4.2       There is therefore a risk of a multiplicity of approaches to HERs and we are concerned that this could lead to fragmentation; notwithstanding the Statutory Guidance on standards, this could lead to regrettable a lack of national consistency that could confuse users and present barriers to the wider use of HERs. This should be avoided and emphasis placed on the key role of the Historic Wales Portal in providing a clear entry point to a number of records that have been devised for different purposes and which are complementary


5.0       The Historic Wales portal

5.1       The Royal Commission has worked hard in recent years to bring the historic environment data held by various bodies in Wales under one umbrella: the Historic Wales on-line portal brings together HERs data and information held by such organisations as Cadw, the National Trust, National Museum Wales and our own National Monuments Record Wales, thus creating what might be termed the ‘extended national HER’. This extended HER is critically important for anyone needing a greater depth of information than is held within the existing, and the move towards common standards and greater integration is one that we would commend in preference to greater plurality.


5.2       Our own experience of working with the existing HERs held by the Welsh Archaeological Trusts has demonstrated that they are well managed. We undertook audits in 2005 and 2010 and we are currently undertaking another five-year audit in order to inform their forward work programmes. We would especially like to commend their creativity in providing for wider public access and enabling the public to access HERs data, and upload their own observations, via tablets and mobile phones.


6.0       Section 17 of the Bill

6.1       We are pleased to see an effort being made to strengthen the law in relation to the ‘defence of ignorance’ relating to Metal Detecting. To allow ‘ignorance’ to be used as a defence means that it will be almost impossible to prosecute illegal activity, because the onus will be on the prosecutor to prove that the detectorist was fully aware of any protective designations in force.

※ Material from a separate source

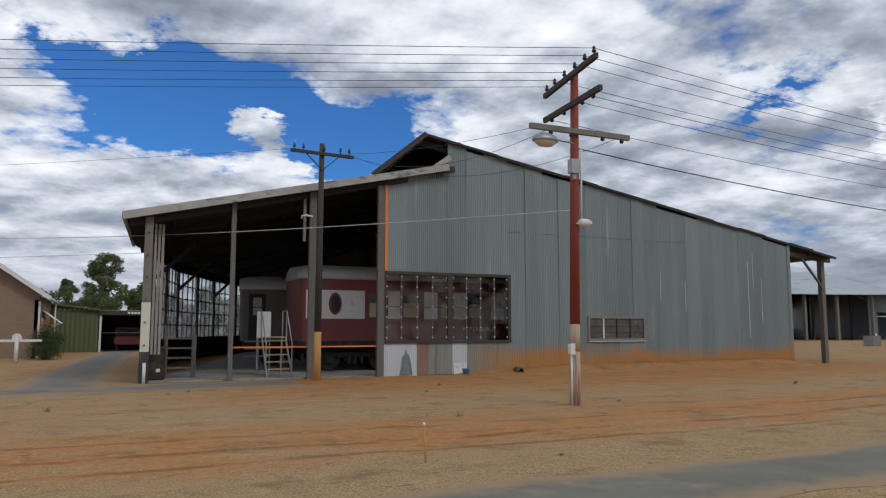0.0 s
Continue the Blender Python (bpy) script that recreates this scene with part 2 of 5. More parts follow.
WALL_PALE = mat("pale_wall", (0.36, 0.38, 0.36), (0.46, 0.47, 0.44), 0.7, 0.05, 0.8, 20, 0.08, (1, 1, 0.25), 0.06, (0.25, 0.2, 0.16), 0.66, 0.7)
DARK_IRON = mat("near_black_iron", (0.035, 0.035, 0.035), (0.07, 0.068, 0.065), 0.8, 0.0, 2, 30, 0.1, stain=(0.11, 0.09, 0.07), stain_cut=0.64)
NEAR_BLACK = mat("near_black_roof_parts", (0.022, 0.021, 0.02), (0.05, 0.047, 0.044), 0.9, 0, 2, 30, 0.1)
TIMBER = mat("grey_timber", (0.16, 0.145, 0.125), (0.28, 0.255, 0.225), 0.85, 0, 5, 40, 0.3, (6, 6, 0.5), 0.12)
TIMBER_MID = mat("grey_brown_timber", (0.10, 0.092, 0.083), (0.185, 0.173, 0.157), 0.85, 0, 5, 40, 0.3, (6, 6, 0.5), 0.1)
TIMBER_DARK = mat("dark_timber", (0.035, 0.03, 0.028), (0.08, 0.072, 0.065), 0.85, 0, 5, 40, 0.3, (6, 6, 0.5), 0.1)
BOARD_PALE = mat("pale_weathered_board", (0.25, 0.235, 0.2), (0.37, 0.35, 0.3), 0.85, 0, 4, 40, 0.2, (6, 6, 0.4), 0.1)
BARGE = mat("weathered_fascia", (0.30, 0.29, 0.27), (0.48, 0.47, 0.44), 0.8, 0, 2, 30, 0.15, (1, 1, 3), 0.08, (0.12, 0.11, 0.1), 0.6, 1.5)
RED_POLE = mat("red_paint", (0.19, 0.035, 0.025), (0.30, 0.065, 0.045), 0.7, 0, 4, 40, 0.2, (6, 6, 0.6), 0, (0.12, 0.06, 0.05), 0.66)
BARE_POLE = mat("bare_pole_wood", (0.36, 0.25, 0.17), (0.52, 0.40, 0.30), 0.85, 0, 4, 40, 0.3, (8, 8, 0.5), 0, (0.24, 0.11, 0.07), 0.58)
YELLOW_POLE = mat("worn_yellow_paint", (0.40, 0.20, 0.06), (0.52, 0.30, 0.10), 0.8, 0, 3, 40, 0.2, (4, 4, 0.7))
WHITE = mat("white_paint", (0.66, 0.67, 0.66), (0.78, 0.78, 0.76), 0.6, 0, 3, 40, 0.05, stain=(0.5, 0.48, 0.44), stain_cut=0.68)
CREAM = mat("cream_paint", (0.62, 0.60, 0.50), (0.72, 0.69, 0.58), 0.6, 0, 3, 40, 0.05, stain=(0.4, 0.36, 0.3), stain_cut=0.66)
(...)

6.2       Instead it is right that,, just as a metal detectorist should seek the landowner’s permission before undertaking a search, so the onus should be on the detectorist to check whether or not a place is protected. The level of easily accessible information on line via the Historic Wales portal means that it is very easy to check whether land is designated or not, and the ‘ignorance’ defence is even more difficult to justify now than at any time in the past.


7.0       Section 37 of the Bill

7.1       We note that Section 37 of the Bill places a requirement on Welsh Ministers to establish an Advisory Panel for the Welsh Historic Environment, to ‘give advice on matters relating to the formulation, development and implementation of policy and strategy in relation to the historic environment of Wales’. The Panel will be required to publish a work programme setting out the ‘matters on which it plans to provide the Welsh Ministers with advice during the subsequent three years’.


7.2       We would like to seek reassurance that such an advisory panel will draw on a wide range of advice in setting its agenda, and seek evidence in their deliberations from the wide range of heritage bodies that exist in Wales. We would be happy to offer some assistance to Cadw in supporting the operation of the Panel, so as to ensure that its work programme is representative of the functions that we and others carry out as well as those led by Cadw.


8.0       Maritime provision

8.1       Finally, as the national body that is charged with the task of making a record of maritime and offshore heritage, we are concerned that the current Bill and the supporting guidance are primarily concerned with terrestrial heritage. At a time when our territorial waters are subject to ever greater development pressures, there is an urgent need for comprehensive and up to date information about the rich maritime heritage of Wales to underpin future planning decisions. We hope that measures to address this need will be incorporated into this Bill or future legislation and guidance addressing maritime heritage and offshore development.